Thanks guys youve been very helpful. So it looks like I got the pump thing figured out, will go to bike shop tomorrow and have a look, thanks. Also, I think the frame is fixable, but I need to do more research and get more peoples opinions. I also need to figure out what type of metal the bike is made of. I know absolutely nothing about the bike, since I got it for free from a woman whos son moved overseas or something a long time ago and the bike has been sitting in her garage. She didn't know age, brand, or anything. All I know is that it says "Dodsun" and "triathlon" on the frame. Tomorrow I will take some better pics of the spot that needs to be fixed on the frame, and the bike in its entirety just for your curiosity, when I have natural sunlight. Pictures in the dark with flash don't look good.
Also, the woman was telling me that I should be careful because when his son bought it brand new and went for his first ride on it he fell down, just on an ordinary driveway. It is because of the thin tyres and how they react to bumps. lol is it that bad or was he just a bit of a noob? Also, are these types of bikes wheels/rims delicate? Can I ride off that couple cm ledge off the footpath onto the road? Can I go over some quick, mostly grass/dirt shortcuts? Just generally speaking how different is it from an mtb and what should I expect.
Also, I am not sure yet if the tubes have punctures or not. I won't know until I pump them up but in case they do, is it any different from ordinary mtb's?
I've been riding MTB for years. Had a stint with a roadie for a while and went back to an MTB with slicks for commuting. Just thought it was more fun and didn't have to worry about breaking anything on the commute. More recently I have acquired another (old) roadie for commuting and a bit of training.

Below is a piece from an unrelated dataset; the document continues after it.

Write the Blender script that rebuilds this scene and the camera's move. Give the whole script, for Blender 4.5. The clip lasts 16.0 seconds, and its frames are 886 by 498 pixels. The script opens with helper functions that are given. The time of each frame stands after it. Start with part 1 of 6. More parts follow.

Bikes are generally made the same, just a bit different in shapes. The narrow road tyres are the same principle as MTB tyres. They might be narrower and a bit harder to manipulate off a rim, but they work the same, so do the tubes.
As for a little off road you should be fine, but you'll have to be a bit more careful. Ie don't drop off a kerb the same way as on your MTB, go a little slower and try to shift your weight around to unload the wheels where possible. As for a bit of grass etc. should be fine provided there aren't too many big bumps or holes. The older bike you have been given is likely built reasonably strong unless it is really light weight. Although they are really skinny tyres in comparison to your MTB and you will feel way more of the bumps, they are still designed to cope with 'real' roads that aren't perfectly smooth.
bychosis (bahy-koh-sis): A mental disorder characterised by symptoms, such as delusions or hallucinations, that indicate impaired contact with reality not containing bicycles.
It'll be some sort of steel. Maybe there's a sticker on the seat tube or down tube saying what it is. May be CrMo, Tange, etc. but as Munga and Ive said, find a brazier. That's how these frames were made.
The son may have been noob. When I first rode a road bike, I felt it as too big(upgrade from 24"). Haven't had a stack so far. Biggest dofference would be turning. You need to lean and can't turn the bars much, otherwise you'll flip/stack. I personally do gutter jump and ride over small sections off road on my 25 year old Peugeot. I took it easy at first, but saw that the bike could take it and it tube out alright. But then again, your frame is broken at the seat stay. If you get a quality repair done, I'd still take it easy until you're sure of the frame's integrity. When riding off road, grass is generally fine, and sticker to harder ground. And one more difference would be the drop bars. They're slightly different, but you'll get used to them.